┌────────

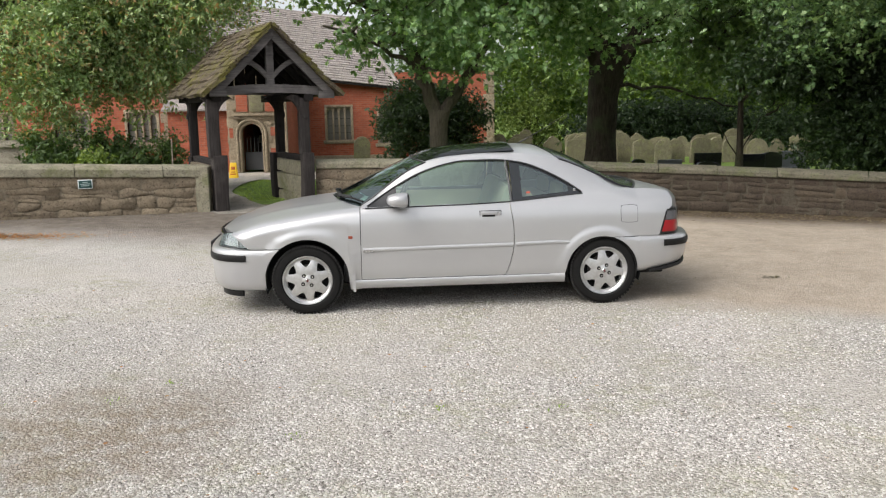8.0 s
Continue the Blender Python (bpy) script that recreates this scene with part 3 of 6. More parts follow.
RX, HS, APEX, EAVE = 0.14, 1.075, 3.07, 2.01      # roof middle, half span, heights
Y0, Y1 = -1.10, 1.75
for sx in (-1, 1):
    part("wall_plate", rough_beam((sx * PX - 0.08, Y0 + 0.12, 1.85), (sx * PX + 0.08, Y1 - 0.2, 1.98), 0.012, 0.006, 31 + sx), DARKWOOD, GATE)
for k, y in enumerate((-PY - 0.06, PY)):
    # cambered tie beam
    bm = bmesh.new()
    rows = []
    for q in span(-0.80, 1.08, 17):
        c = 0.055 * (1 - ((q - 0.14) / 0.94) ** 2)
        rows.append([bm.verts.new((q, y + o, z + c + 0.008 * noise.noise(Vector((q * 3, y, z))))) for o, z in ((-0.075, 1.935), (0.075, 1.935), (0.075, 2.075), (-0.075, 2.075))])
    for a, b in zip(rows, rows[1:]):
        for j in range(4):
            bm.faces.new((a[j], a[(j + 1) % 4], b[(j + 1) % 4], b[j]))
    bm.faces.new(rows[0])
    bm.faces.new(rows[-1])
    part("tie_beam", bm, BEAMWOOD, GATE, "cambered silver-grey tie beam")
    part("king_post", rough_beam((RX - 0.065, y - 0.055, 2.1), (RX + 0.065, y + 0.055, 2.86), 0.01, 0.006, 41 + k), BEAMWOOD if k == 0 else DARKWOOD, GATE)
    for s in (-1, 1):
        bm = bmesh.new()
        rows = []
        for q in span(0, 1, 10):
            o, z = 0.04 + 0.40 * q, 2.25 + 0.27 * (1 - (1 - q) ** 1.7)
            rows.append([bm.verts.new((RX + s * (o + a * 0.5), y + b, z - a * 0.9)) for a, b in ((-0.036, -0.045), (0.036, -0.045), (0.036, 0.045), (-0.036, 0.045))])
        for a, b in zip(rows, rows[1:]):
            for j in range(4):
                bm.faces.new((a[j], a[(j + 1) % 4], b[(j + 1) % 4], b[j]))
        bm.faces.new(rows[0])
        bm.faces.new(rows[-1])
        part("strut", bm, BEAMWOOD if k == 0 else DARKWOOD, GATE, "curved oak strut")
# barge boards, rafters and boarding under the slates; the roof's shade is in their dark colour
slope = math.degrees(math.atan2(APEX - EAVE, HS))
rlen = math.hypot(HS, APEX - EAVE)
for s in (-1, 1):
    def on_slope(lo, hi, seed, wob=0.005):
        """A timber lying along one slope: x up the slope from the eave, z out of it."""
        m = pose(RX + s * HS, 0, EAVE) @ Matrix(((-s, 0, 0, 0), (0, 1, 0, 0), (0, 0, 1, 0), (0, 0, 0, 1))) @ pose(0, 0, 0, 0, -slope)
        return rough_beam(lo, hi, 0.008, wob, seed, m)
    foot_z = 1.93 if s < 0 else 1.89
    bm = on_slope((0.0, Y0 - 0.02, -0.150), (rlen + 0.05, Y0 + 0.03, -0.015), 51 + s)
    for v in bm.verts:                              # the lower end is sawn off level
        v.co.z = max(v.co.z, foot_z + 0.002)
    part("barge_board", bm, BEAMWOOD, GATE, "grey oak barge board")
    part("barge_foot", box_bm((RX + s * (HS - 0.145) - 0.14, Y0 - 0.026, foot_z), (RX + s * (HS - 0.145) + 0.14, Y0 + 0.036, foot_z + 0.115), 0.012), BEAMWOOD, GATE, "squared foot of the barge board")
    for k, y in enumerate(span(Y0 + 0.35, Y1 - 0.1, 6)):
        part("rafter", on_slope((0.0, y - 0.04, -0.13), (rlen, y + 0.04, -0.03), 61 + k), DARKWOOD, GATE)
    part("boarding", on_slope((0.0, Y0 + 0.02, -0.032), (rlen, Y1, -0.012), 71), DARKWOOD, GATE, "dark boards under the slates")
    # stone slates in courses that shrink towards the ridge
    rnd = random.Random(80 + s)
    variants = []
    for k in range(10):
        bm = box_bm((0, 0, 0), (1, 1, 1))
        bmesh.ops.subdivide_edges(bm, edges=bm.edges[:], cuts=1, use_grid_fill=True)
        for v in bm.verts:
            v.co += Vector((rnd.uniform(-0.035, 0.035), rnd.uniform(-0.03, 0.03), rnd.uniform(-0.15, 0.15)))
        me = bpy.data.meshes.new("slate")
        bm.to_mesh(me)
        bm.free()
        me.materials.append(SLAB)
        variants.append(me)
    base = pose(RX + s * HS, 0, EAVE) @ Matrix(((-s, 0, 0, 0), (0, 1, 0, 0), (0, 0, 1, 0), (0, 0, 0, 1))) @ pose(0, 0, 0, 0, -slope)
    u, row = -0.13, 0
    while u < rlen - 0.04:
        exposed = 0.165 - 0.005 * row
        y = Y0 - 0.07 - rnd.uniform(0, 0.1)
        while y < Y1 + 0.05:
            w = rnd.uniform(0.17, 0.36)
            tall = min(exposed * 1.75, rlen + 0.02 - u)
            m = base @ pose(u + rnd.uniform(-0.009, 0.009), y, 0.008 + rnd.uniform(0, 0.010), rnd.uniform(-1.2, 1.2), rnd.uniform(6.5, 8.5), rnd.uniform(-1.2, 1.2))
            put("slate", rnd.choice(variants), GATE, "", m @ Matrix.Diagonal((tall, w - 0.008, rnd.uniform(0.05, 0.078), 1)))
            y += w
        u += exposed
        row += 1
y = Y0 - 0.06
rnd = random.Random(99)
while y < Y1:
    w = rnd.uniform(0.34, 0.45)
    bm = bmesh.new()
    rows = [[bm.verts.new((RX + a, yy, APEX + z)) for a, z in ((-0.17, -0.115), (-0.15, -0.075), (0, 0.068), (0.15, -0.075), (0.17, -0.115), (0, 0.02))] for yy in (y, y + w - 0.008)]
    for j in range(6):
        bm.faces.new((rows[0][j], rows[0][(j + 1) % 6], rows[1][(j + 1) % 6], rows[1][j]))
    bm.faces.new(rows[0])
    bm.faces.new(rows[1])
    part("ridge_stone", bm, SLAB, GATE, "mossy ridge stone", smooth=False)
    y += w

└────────

Task brief —
From the data above, write out everything exactly except the pictures.

Written reply —
8.0 s
Continue the Blender Python (bpy) script that recreates this scene with part 3 of 6. More parts follow.
RX, HS, APEX, EAVE = 0.14, 1.075, 3.07, 2.01      # roof middle, half span, heights
Y0, Y1 = -1.10, 1.75
for sx in (-1, 1):
    part("wall_plate", rough_beam((sx * PX - 0.08, Y0 + 0.12, 1.85), (sx * PX + 0.08, Y1 - 0.2, 1.98), 0.012, 0.006, 31 + sx), DARKWOOD, GATE)
for k, y in enumerate((-PY - 0.06, PY)):
    # cambered tie beam
    bm = bmesh.new()
    rows = []
    for q in span(-0.80, 1.08, 17):
        c = 0.055 * (1 - ((q - 0.14) / 0.94) ** 2)
        rows.append([bm.verts.new((q, y + o, z + c + 0.008 * noise.noise(Vector((q * 3, y, z))))) for o, z in ((-0.075, 1.935), (0.075, 1.935), (0.075, 2.075), (-0.075, 2.075))])
    for a, b in zip(rows, rows[1:]):
        for j in range(4):
            bm.faces.new((a[j], a[(j + 1) % 4], b[(j + 1) % 4], b[j]))
    bm.faces.new(rows[0])
    bm.faces.new(rows[-1])
    part("tie_beam", bm, BEAMWOOD, GATE, "cambered silver-grey tie beam")
    part("king_post", rough_beam((RX - 0.065, y - 0.055, 2.1), (RX + 0.065, y + 0.055, 2.86), 0.01, 0.006, 41 + k), BEAMWOOD if k == 0 else DARKWOOD, GATE)
    for s in (-1, 1):
        bm = bmesh.new()
        rows = []
        for q in span(0, 1, 10):
            o, z = 0.04 + 0.40 * q, 2.25 + 0.27 * (1 - (1 - q) ** 1.7)
            rows.append([bm.verts.new((RX + s * (o + a * 0.5), y + b, z - a * 0.9)) for a, b in ((-0.036, -0.045), (0.036, -0.045), (0.036, 0.045), (-0.036, 0.045))])
        for a, b in zip(rows, rows[1:]):
            for j in range(4):
                bm.faces.new((a[j], a[(j + 1) % 4], b[(j + 1) % 4], b[j]))
        bm.faces.new(rows[0])
        bm.faces.new(rows[-1])
        part("strut", bm, BEAMWOOD if k == 0 else DARKWOOD, GATE, "curved oak strut")
# barge boards, rafters and boarding under the slates; the roof's shade is in their dark colour
slope = math.degrees(math.atan2(APEX - EAVE, HS))
rlen = math.hypot(HS, APEX - EAVE)
for s in (-1, 1):
    def on_slope(lo, hi, seed, wob=0.005):
        """A timber lying along one slope: x up the slope from the eave, z out of it."""
        m = pose(RX + s * HS, 0, EAVE) @ Matrix(((-s, 0, 0, 0), (0, 1, 0, 0), (0, 0, 1, 0), (0, 0, 0, 1))) @ pose(0, 0, 0, 0, -slope)
        return rough_beam(lo, hi, 0.008, wob, seed, m)
    foot_z = 1.93 if s < 0 else 1.89
    bm = on_slope((0.0, Y0 - 0.02, -0.150), (rlen + 0.05, Y0 + 0.03, -0.015), 51 + s)
    for v in bm.verts:                              # the lower end is sawn off level
        v.co.z = max(v.co.z, foot_z + 0.002)
    part("barge_board", bm, BEAMWOOD, GATE, "grey oak barge board")
    part("barge_foot", box_bm((RX + s * (HS - 0.145) - 0.14, Y0 - 0.026, foot_z), (RX + s * (HS - 0.145) + 0.14, Y0 + 0.036, foot_z + 0.115), 0.012), BEAMWOOD, GATE, "squared foot of the barge board")
    for k, y in enumerate(span(Y0 + 0.35, Y1 - 0.1, 6)):
        part("rafter", on_slope((0.0, y - 0.04, -0.13), (rlen, y + 0.04, -0.03), 61 + k), DARKWOOD, GATE)
    part("boarding", on_slope((0.0, Y0 + 0.02, -0.032), (rlen, Y1, -0.012), 71), DARKWOOD, GATE, "dark boards under the slates")
    # stone slates in courses that shrink towards the ridge
    rnd = random.Random(80 + s)
    variants = []
    for k in range(10):
        bm = box_bm((0, 0, 0), (1, 1, 1))
        bmesh.ops.subdivide_edges(bm, edges=bm.edges[:], cuts=1, use_grid_fill=True)
        for v in bm.verts:
            v.co += Vector((rnd.uniform(-0.035, 0.035), rnd.uniform(-0.03, 0.03), rnd.uniform(-0.15, 0.15)))
        me = bpy.data.meshes.new("slate")
        bm.to_mesh(me)
        bm.free()
        me.materials.append(SLAB)
        variants.append(me)
    base = pose(RX + s * HS, 0, EAVE) @ Matrix(((-s, 0, 0, 0), (0, 1, 0, 0), (0, 0, 1, 0), (0, 0, 0, 1))) @ pose(0, 0, 0, 0, -slope)
    u, row = -0.13, 0
    while u < rlen - 0.04:
        exposed = 0.165 - 0.005 * row
        y = Y0 - 0.07 - rnd.uniform(0, 0.1)
        while y < Y1 + 0.05:
            w = rnd.uniform(0.17, 0.36)
            tall = min(exposed * 1.75, rlen + 0.02 - u)
            m = base @ pose(u + rnd.uniform(-0.009, 0.009), y, 0.008 + rnd.uniform(0, 0.010), rnd.uniform(-1.2, 1.2), rnd.uniform(6.5, 8.5), rnd.uniform(-1.2, 1.2))
            put("slate", rnd.choice(variants), GATE, "", m @ Matrix.Diagonal((tall, w - 0.008, rnd.uniform(0.05, 0.078), 1)))
            y += w
        u += exposed
        row += 1
y = Y0 - 0.06
rnd = random.Random(99)
while y < Y1:
    w = rnd.uniform(0.34, 0.45)
    bm = bmesh.new()
    rows = [[bm.verts.new((RX + a, yy, APEX + z)) for a, z in ((-0.17, -0.115), (-0.15, -0.075), (0, 0.068), (0.15, -0.075), (0.17, -0.115), (0, 0.02))] for yy in (y, y + w - 0.008)]
    for j in range(6):
        bm.faces.new((rows[0][j], rows[0][(j + 1) % 6], rows[1][(j + 1) % 6], rows[1][j]))
    bm.faces.new(rows[0])
    bm.faces.new(rows[1])
    part("ridge_stone", bm, SLAB, GATE, "mossy ridge stone", smooth=False)
    y += w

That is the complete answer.